There’s nothing better than a holiday classic, and no other movie hits all the high notes quite like It’s A Wonderful Life.
In Frank Capra’s masterpiece, we get all anyone wants in a Christmas movie: a gritty look at a small town loan officer’s slow descent into madness. Who can forget as George Bailey screams and shouts at his children, reducing his wife to tears as he destroys his house in a violent rage? Or the iconic holiday moment as he drunkenly slams his car into a historic tree and promptly flees the scene?
And there’s nothing more festive than a little insurance fraud, right? Well, unless you count insurance fraud with a dash of suicidal thoughts thrown in! Fortunately, this movie gives us all that and more as we witness our hero attempt to fix his company’s books with ill-begotten life insurance payouts.
Of course, the emotional apex arrives when the impoverished townspeople band together to fork over their life savings to George, only to find out that a wealthy benefactor has already covered the costs. George does not return anyone’s money. It’s literally the perfect Christmas classic.
If you aren’t already familiar with Afroman’s iconic Christmas album, A Colt 45 Christmas, you should immediately gather your whole extended family around your shitty phone speaker and have a listen together. It is the most extravagantly heavy-handed piece of art ever created, and it is a testament to what mankind can achieve when it is very stoned.
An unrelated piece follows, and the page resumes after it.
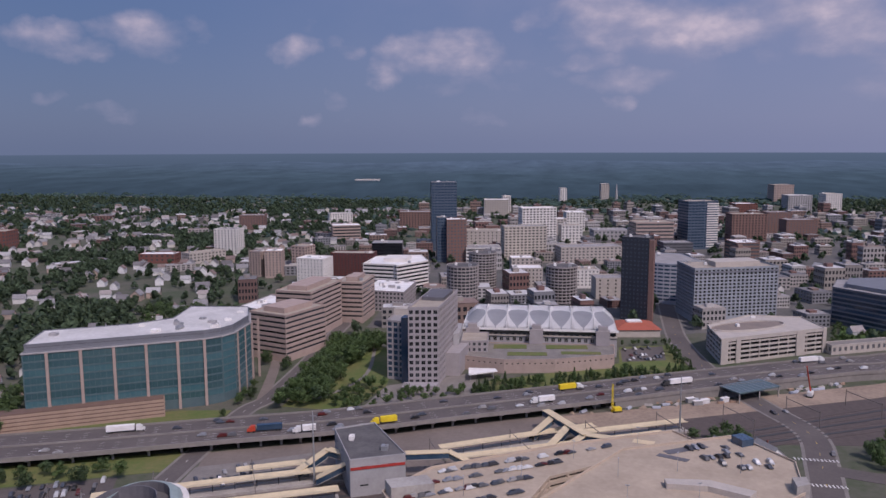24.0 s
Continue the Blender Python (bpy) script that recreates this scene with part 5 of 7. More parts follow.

Our favorite track is “Police Blow My Wad,” which is set to the tune of “Feliz Navidad.” The entire body of lyrics contains a total of 14 discrete words:
Police, blow my wad Police, blow my wad Police, blow my wad Police, blow my wad
I wish the cops stop fuckin’ with us I wish the cops stop fuckin’ with us I wish the cops stop fuckin’ with us I wish the cops stop fuckin’ with us
A Christmas tune that has a catchy hook and a meaningful social justice message? What more could we ask for this holiday season?!
Worst: “O Holy Night” by Michael McDonald
We’ll get this out of the way, because it’s obvious: it is an inexplicable affront to God that Michael McDonald made a Christmas album. It’s titled Season of Peace: The Christmas Collection, but it would be more aptly titled Season of Piss: The Taintsweat Collection, because it is actually that bad.
While it is a demanding task to pick the very worst song on this album, we have risen to the occasion and made a surprisingly easy choice: McDonald’s cover of “O Holy Night,” which is unequivocal proof that a benevolent God does not exist.
What’s so bad about it, you ask? How could a cover of O Holy Night be such fundamental ass?
Well, a few things. First, the singer is, uh, Michael McDonald, whose vocal timbre is comparable to a malfunctioning leafblower. Second, some godless heathen—let’s face it, probably Michael McDonald—made the unconscionable decision to arrange the song in a Bossa Nova style.
Third, it isn’t even proper Bossa Nova. It’s Bossa Nova in 7/8 with heavy string accompaniment. In other words, it’s just shitty fucking smooth jazz with a vaguely Brazilian beat.
This song is basically elevator music, but you’re trapped in the elevator, and you know deep down inside that you’re never going to escape, and it’s Christmas morning, and all your loved ones are celebrating, but you’re just stuck in the elevator, and the only other person in the elevator is Tomi Lahren, and she’s shouting about Guatemalan immigrants while subtly dancing a Samba to the insufferable tones of Michael McDonald’s groans, set to a funky Latin arrangement of “O Holy Night.”
Love Actually is a heartwarming tale about people finding heterosexual love in a post-9/11 global order. But, as we start another holiday season, it’s important to remember that the Christmas classic also isn’t not about the rising trend of nationalism, alt-conservatism, and retrenchment from the international, pluralistic values we once held as dear as Emma Thompson. Here’s why:
A globalist cuck (Colin Firth), hopelessly constrained by his effeminacy (turtleneck sweaters), is cast out of England and into the arms of the Continent (Aurélia).
Meanwhile, the virile Hugh Grant becomes infatuated with the white female body (Natalie) and the small-town England she represents (octopus boy). This nationalistic impulse culminates in the prime minister putting his nation ahead of its commitment to foreign allies (Billy Bob Thornton).
A philandering snake-oil salesman wins over Wisconsin (sex-god Colin).
The old way is dying (Liam Neeson’s wife), and fake news is propagating (Martin Freeman’s adult film).
Not to mention the underlying paranoia about foreign influence, which causes borders to reify and security concerns to escalate (Jojeen Reed running through an airport to send off an immigrant as she’s returning to her home nation).
It’s probably too obvious to bear repeating, but Mia’s “dark corners for doing dark deeds” is a patent head-nod to 4chan.
Laura Linney, much like an England that’s growing increasingly frustrated with the EU’s flagging economies, is tired of dealing with the constant needs of her sick brother (Spain/Greece).
The deep state is always watching (wedding videographer) and communicates in nefarious ways (cue cards).